### WHAT YOU ARE ASKED TO DO
Check every line of the entries for "parts", and copy the lines that hold it.

### INFORMATION GIVEN
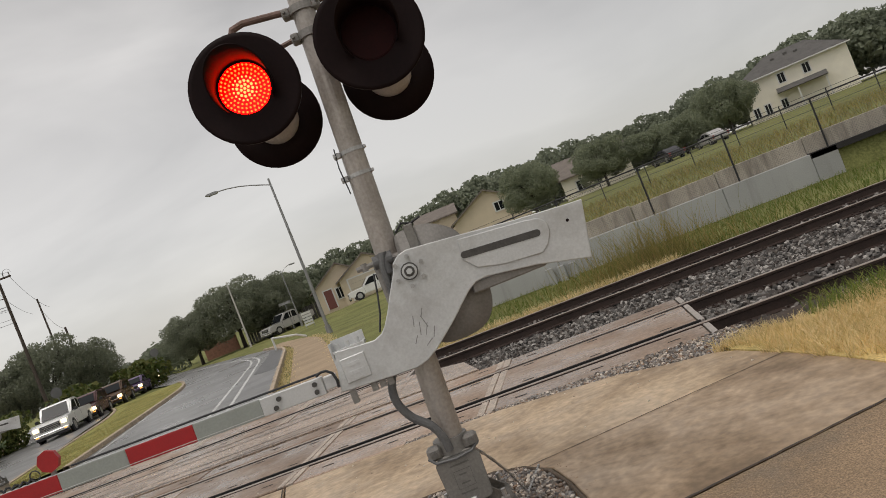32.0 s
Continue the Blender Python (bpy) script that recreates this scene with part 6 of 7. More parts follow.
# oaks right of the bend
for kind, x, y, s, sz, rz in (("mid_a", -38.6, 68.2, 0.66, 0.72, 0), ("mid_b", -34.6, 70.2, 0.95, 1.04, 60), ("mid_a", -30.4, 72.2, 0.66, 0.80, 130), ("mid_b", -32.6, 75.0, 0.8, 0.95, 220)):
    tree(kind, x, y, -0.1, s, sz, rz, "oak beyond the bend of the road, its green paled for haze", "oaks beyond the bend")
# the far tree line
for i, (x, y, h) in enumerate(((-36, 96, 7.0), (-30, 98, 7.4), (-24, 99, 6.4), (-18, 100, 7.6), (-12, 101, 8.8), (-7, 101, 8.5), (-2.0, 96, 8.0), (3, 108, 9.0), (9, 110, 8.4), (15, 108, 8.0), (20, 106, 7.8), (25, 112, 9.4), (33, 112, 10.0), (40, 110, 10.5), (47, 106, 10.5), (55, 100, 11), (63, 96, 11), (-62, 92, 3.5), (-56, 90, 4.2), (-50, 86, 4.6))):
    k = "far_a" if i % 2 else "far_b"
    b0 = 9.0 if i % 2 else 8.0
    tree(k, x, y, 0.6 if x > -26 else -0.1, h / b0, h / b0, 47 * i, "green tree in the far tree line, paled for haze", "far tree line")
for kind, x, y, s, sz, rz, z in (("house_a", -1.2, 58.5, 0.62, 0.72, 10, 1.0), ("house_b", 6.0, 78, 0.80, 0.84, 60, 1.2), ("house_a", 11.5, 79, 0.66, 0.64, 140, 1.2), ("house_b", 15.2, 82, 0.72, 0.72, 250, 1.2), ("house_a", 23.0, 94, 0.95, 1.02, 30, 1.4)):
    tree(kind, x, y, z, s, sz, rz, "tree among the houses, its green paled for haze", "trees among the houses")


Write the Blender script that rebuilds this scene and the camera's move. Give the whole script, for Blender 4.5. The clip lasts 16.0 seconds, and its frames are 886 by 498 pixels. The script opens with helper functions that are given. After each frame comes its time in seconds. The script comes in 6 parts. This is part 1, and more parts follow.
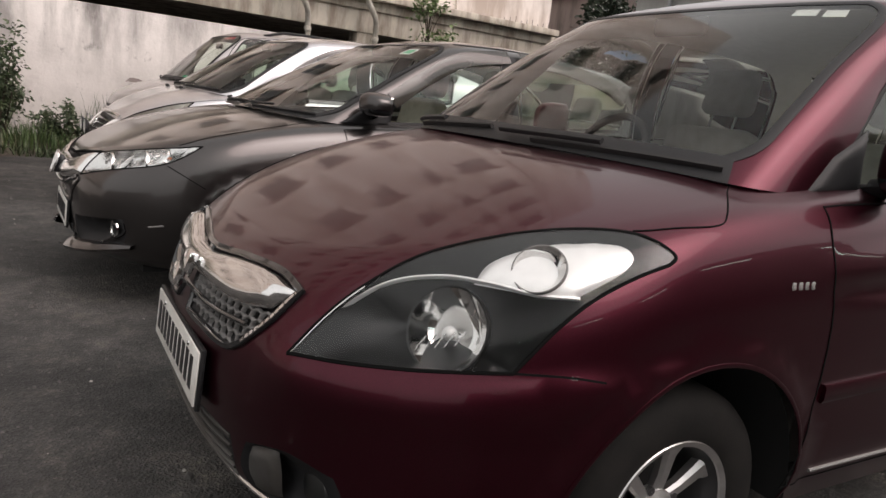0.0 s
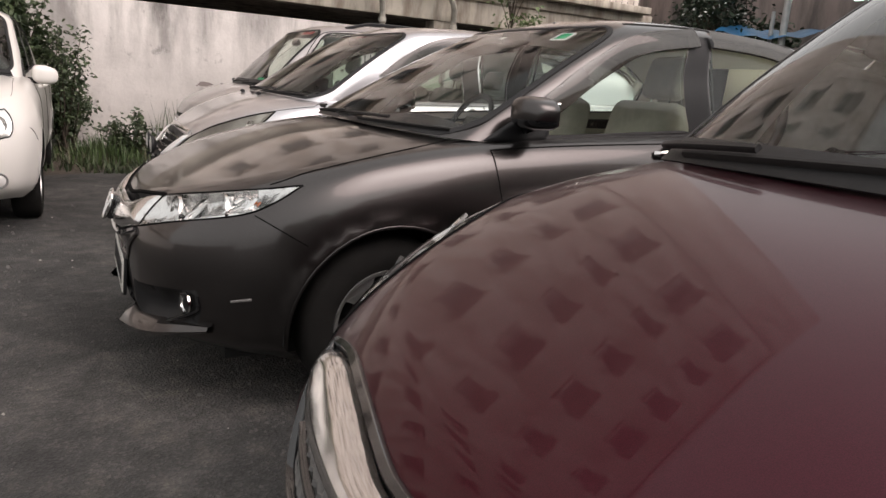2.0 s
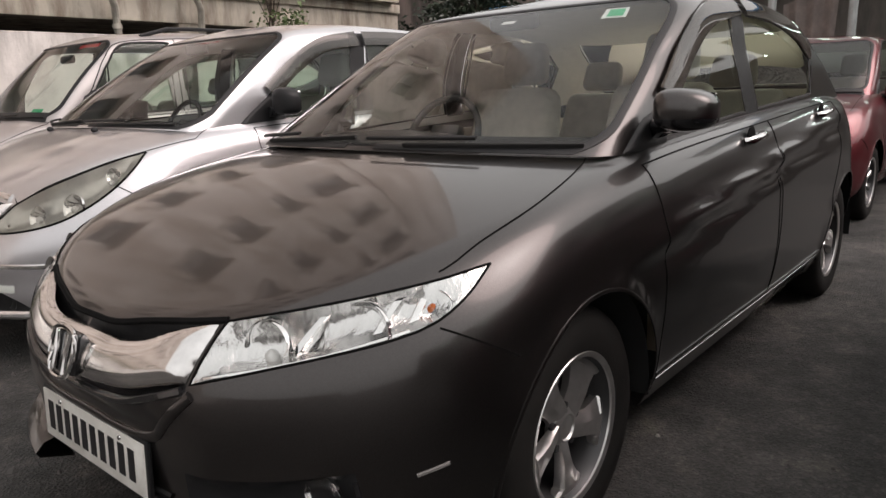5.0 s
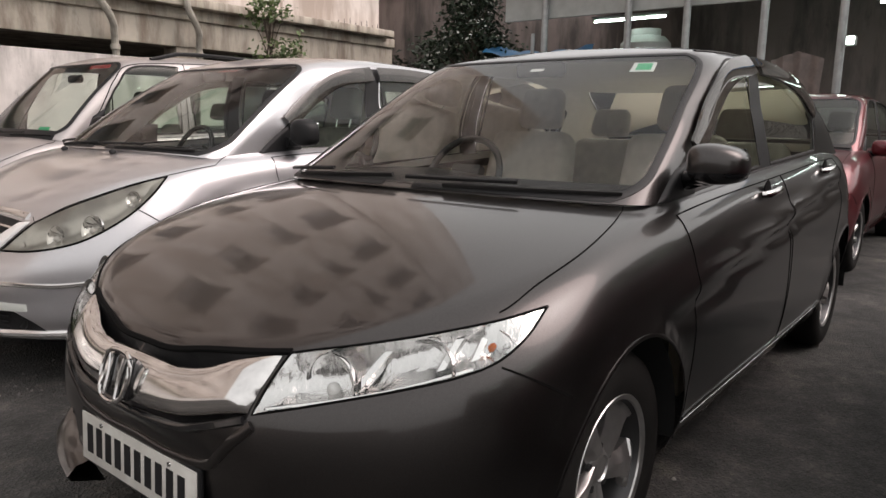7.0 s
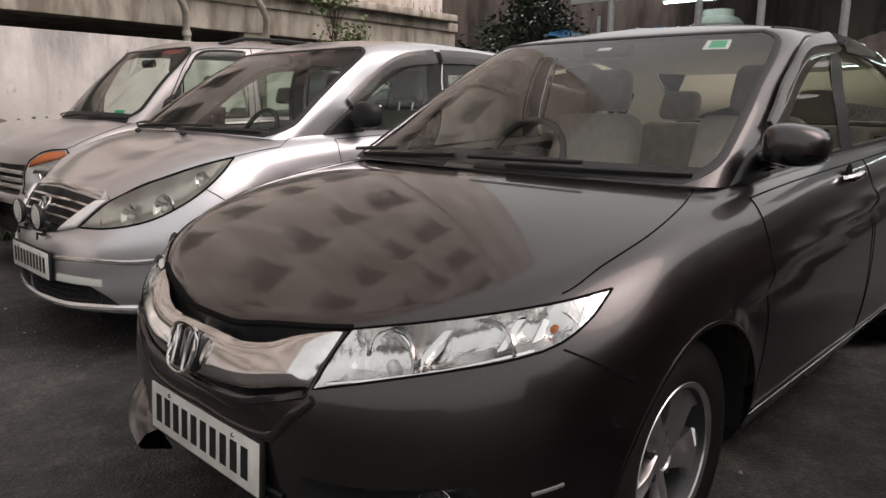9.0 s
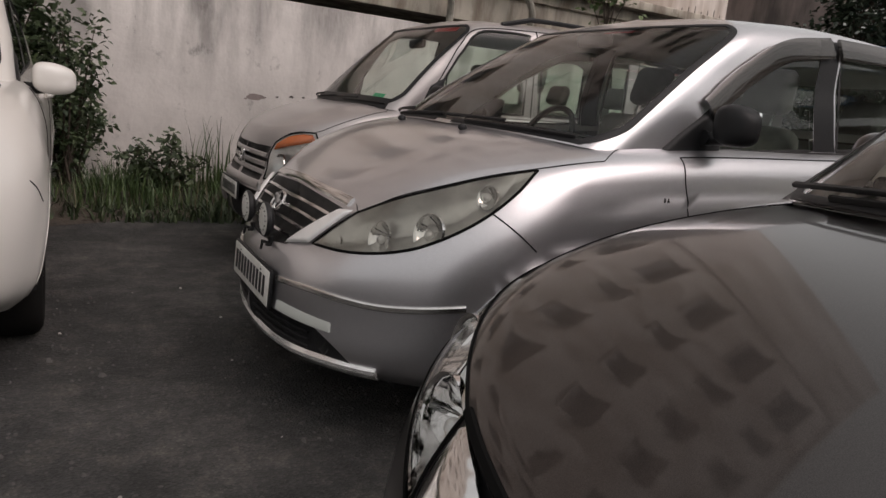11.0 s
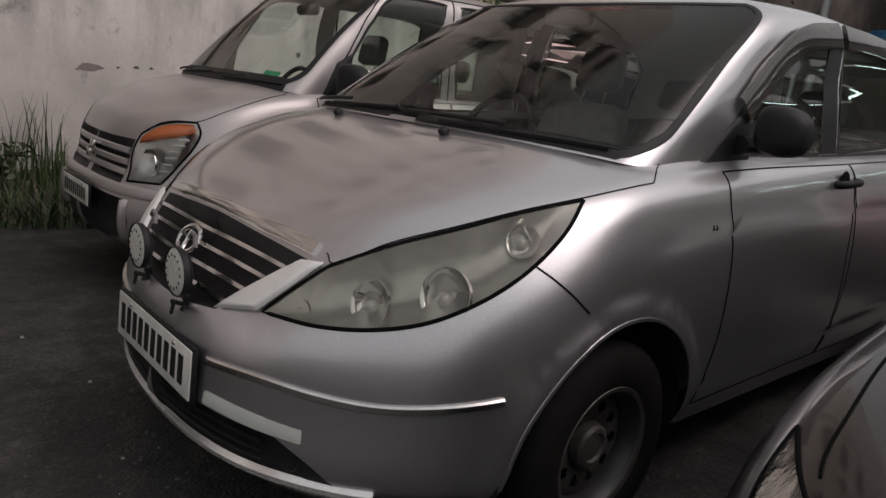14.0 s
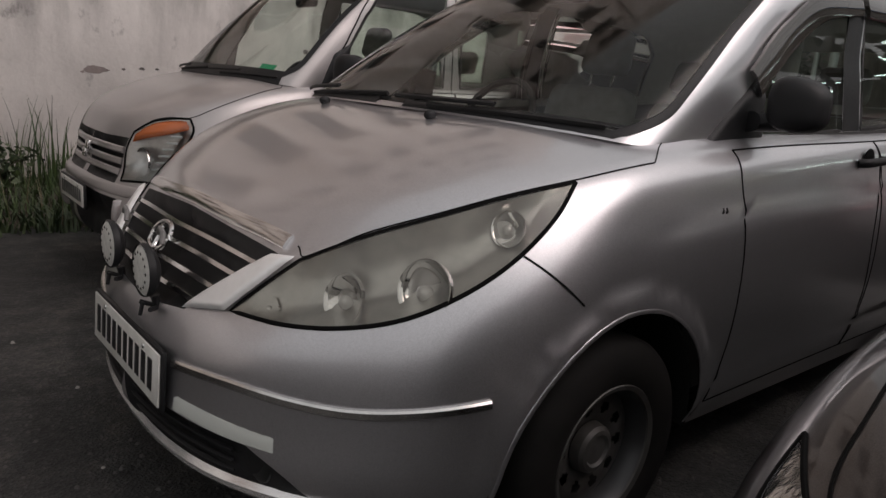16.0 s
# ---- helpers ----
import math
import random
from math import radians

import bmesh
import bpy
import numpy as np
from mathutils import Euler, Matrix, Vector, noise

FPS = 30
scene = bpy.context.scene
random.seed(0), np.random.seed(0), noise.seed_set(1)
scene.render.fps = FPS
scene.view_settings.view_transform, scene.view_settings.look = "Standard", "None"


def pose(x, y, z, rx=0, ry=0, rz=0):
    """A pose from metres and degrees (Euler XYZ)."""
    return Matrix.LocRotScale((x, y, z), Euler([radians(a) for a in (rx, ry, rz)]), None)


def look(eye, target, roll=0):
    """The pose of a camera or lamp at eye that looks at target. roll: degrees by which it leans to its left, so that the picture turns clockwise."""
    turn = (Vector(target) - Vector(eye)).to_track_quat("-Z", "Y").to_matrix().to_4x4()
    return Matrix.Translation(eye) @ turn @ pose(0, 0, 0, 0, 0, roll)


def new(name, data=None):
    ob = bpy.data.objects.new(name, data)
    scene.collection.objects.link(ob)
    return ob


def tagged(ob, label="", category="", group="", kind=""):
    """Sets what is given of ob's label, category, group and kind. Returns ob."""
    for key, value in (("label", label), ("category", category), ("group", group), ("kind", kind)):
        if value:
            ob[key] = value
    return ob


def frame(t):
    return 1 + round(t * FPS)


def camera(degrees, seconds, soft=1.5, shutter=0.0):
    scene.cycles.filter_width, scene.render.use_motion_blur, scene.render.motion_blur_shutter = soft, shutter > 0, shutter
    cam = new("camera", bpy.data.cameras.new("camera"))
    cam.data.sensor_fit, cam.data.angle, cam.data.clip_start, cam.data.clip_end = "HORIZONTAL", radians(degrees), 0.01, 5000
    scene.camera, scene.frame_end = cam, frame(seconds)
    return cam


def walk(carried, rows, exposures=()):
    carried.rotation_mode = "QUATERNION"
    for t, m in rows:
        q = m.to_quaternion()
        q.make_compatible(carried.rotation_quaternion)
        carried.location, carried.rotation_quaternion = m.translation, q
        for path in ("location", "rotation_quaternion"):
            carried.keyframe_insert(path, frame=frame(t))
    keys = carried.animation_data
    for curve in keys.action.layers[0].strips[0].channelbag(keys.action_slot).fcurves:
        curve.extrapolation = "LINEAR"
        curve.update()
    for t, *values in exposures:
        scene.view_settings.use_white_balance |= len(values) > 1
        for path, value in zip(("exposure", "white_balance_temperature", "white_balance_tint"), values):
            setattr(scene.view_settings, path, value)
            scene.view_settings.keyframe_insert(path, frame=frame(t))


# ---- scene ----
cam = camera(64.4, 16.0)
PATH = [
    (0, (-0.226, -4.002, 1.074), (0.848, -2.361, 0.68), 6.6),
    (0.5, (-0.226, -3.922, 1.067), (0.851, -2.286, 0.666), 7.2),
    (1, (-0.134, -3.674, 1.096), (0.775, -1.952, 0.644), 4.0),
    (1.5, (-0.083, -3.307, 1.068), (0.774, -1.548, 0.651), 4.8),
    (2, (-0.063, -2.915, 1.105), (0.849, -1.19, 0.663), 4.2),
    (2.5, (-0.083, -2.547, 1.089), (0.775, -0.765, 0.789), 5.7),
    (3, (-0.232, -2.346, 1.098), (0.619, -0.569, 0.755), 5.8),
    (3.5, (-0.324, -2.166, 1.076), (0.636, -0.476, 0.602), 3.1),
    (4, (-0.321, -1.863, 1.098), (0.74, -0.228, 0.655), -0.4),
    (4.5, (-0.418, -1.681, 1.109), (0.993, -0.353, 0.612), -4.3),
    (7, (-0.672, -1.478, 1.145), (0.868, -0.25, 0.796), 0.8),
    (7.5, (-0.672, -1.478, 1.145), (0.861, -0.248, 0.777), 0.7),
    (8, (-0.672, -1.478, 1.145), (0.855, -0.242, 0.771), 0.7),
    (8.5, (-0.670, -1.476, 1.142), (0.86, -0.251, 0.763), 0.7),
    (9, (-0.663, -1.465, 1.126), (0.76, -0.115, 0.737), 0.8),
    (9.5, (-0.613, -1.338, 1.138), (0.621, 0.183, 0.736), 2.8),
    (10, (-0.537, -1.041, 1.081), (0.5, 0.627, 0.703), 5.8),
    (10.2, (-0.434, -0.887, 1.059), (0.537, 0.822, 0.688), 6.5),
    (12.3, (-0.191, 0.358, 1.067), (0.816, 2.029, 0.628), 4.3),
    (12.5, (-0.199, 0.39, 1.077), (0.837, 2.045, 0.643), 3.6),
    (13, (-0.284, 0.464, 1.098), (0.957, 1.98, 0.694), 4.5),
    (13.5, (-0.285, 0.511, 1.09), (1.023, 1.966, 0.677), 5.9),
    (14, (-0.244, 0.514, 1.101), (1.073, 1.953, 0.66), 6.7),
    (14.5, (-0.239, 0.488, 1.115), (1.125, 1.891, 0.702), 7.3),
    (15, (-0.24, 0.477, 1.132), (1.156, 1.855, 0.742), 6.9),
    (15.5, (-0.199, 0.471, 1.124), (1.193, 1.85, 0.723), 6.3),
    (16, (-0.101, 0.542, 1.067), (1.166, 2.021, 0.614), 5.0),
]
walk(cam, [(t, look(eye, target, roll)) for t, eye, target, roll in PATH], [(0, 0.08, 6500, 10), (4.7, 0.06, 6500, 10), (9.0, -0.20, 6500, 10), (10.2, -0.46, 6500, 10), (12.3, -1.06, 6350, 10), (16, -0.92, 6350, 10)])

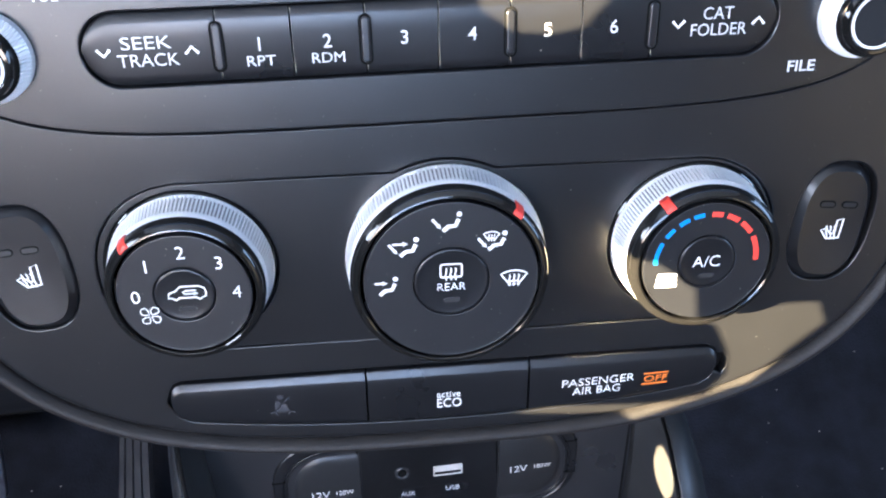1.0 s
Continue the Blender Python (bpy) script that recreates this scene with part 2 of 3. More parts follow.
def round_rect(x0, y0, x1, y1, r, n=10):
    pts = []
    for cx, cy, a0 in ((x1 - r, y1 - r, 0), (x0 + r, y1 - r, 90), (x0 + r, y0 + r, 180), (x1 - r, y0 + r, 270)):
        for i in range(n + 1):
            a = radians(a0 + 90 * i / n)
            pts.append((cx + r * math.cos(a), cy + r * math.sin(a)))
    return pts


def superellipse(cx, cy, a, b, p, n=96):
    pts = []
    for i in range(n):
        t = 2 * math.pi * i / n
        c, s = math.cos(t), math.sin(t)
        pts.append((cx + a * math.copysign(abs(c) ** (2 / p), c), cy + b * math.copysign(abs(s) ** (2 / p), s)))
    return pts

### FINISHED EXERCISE
Continue the Blender Python (bpy) script that recreates this scene with part 6 of 7. More parts follow.
Write the Blender script that rebuilds this scene and the camera's move. Give the whole script, for Blender 4.5. The clip lasts 16.0 seconds, and its frames are 886 by 498 pixels. The script opens with helper functions that are given. After each frame comes its time in seconds. The script comes in 6 parts. This is part 1, and more parts follow.
Continue the Blender Python (bpy) script that recreates this scene with part 2 of 3. More parts follow.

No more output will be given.